:: DATA LINES ::
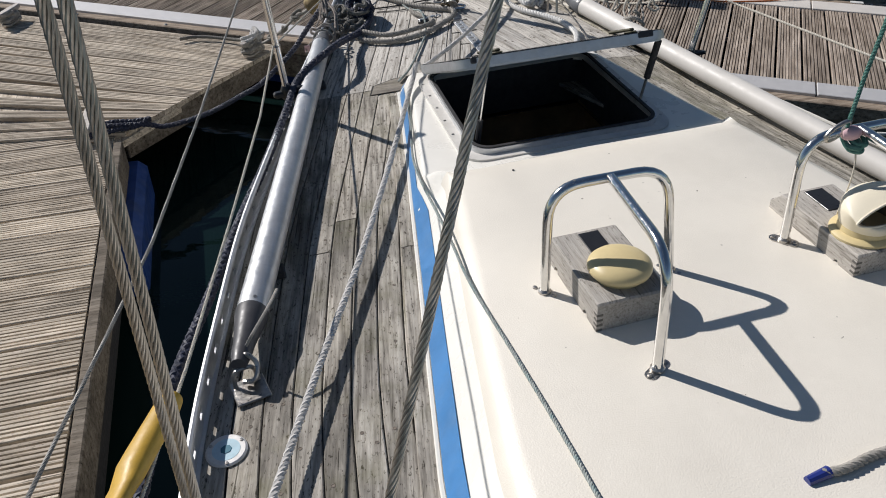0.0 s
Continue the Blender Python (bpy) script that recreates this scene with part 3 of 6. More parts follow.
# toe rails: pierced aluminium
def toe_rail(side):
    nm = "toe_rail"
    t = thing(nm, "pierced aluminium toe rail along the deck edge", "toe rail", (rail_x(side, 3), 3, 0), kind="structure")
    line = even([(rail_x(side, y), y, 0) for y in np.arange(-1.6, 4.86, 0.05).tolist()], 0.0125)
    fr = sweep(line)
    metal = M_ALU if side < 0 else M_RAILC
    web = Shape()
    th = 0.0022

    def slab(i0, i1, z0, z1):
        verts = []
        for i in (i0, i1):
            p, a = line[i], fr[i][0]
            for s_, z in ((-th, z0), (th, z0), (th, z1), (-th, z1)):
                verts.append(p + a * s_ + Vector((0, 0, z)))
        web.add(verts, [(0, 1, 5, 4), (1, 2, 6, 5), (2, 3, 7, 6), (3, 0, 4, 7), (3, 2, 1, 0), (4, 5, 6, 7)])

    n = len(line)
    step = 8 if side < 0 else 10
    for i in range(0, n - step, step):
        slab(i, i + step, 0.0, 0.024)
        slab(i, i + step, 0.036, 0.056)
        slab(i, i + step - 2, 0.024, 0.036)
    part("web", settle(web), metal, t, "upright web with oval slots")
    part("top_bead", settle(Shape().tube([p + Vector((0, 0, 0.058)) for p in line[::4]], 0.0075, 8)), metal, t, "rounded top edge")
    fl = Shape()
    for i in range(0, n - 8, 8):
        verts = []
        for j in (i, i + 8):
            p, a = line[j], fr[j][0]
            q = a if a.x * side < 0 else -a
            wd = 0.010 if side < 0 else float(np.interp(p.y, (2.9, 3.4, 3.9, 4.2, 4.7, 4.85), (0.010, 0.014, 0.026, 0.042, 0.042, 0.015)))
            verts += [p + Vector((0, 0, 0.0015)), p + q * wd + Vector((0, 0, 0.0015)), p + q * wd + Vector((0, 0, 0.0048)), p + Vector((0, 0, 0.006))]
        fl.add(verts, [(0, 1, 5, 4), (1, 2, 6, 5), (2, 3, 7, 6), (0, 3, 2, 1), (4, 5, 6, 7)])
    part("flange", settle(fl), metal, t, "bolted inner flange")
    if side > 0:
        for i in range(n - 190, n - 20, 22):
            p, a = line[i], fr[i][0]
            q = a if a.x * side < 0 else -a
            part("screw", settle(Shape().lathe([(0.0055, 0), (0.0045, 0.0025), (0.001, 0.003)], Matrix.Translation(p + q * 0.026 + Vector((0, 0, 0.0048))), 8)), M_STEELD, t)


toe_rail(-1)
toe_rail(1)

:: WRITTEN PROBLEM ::
Copy the whole listing above word for word but do not carry over the pictures.

:: FINISHED TASK ::
0.0 s
Continue the Blender Python (bpy) script that recreates this scene with part 3 of 6. More parts follow.
# toe rails: pierced aluminium
def toe_rail(side):
    nm = "toe_rail"
    t = thing(nm, "pierced aluminium toe rail along the deck edge", "toe rail", (rail_x(side, 3), 3, 0), kind="structure")
    line = even([(rail_x(side, y), y, 0) for y in np.arange(-1.6, 4.86, 0.05).tolist()], 0.0125)
    fr = sweep(line)
    metal = M_ALU if side < 0 else M_RAILC
    web = Shape()
    th = 0.0022

    def slab(i0, i1, z0, z1):
        verts = []
        for i in (i0, i1):
            p, a = line[i], fr[i][0]
            for s_, z in ((-th, z0), (th, z0), (th, z1), (-th, z1)):
                verts.append(p + a * s_ + Vector((0, 0, z)))
        web.add(verts, [(0, 1, 5, 4), (1, 2, 6, 5), (2, 3, 7, 6), (3, 0, 4, 7), (3, 2, 1, 0), (4, 5, 6, 7)])

    n = len(line)
    step = 8 if side < 0 else 10
    for i in range(0, n - step, step):
        slab(i, i + step, 0.0, 0.024)
        slab(i, i + step, 0.036, 0.056)
        slab(i, i + step - 2, 0.024, 0.036)
    part("web", settle(web), metal, t, "upright web with oval slots")
    part("top_bead", settle(Shape().tube([p + Vector((0, 0, 0.058)) for p in line[::4]], 0.0075, 8)), metal, t, "rounded top edge")
    fl = Shape()
    for i in range(0, n - 8, 8):
        verts = []
        for j in (i, i + 8):
            p, a = line[j], fr[j][0]
            q = a if a.x * side < 0 else -a
            wd = 0.010 if side < 0 else float(np.interp(p.y, (2.9, 3.4, 3.9, 4.2, 4.7, 4.85), (0.010, 0.014, 0.026, 0.042, 0.042, 0.015)))
            verts += [p + Vector((0, 0, 0.0015)), p + q * wd + Vector((0, 0, 0.0015)), p + q * wd + Vector((0, 0, 0.0048)), p + Vector((0, 0, 0.006))]
        fl.add(verts, [(0, 1, 5, 4), (1, 2, 6, 5), (2, 3, 7, 6), (0, 3, 2, 1), (4, 5, 6, 7)])
    part("flange", settle(fl), metal, t, "bolted inner flange")
    if side > 0:
        for i in range(n - 190, n - 20, 22):
            p, a = line[i], fr[i][0]
            q = a if a.x * side < 0 else -a
            part("screw", settle(Shape().lathe([(0.0055, 0), (0.0045, 0.0025), (0.001, 0.003)], Matrix.Translation(p + q * 0.026 + Vector((0, 0, 0.0048))), 8)), M_STEELD, t)


toe_rail(-1)
toe_rail(1)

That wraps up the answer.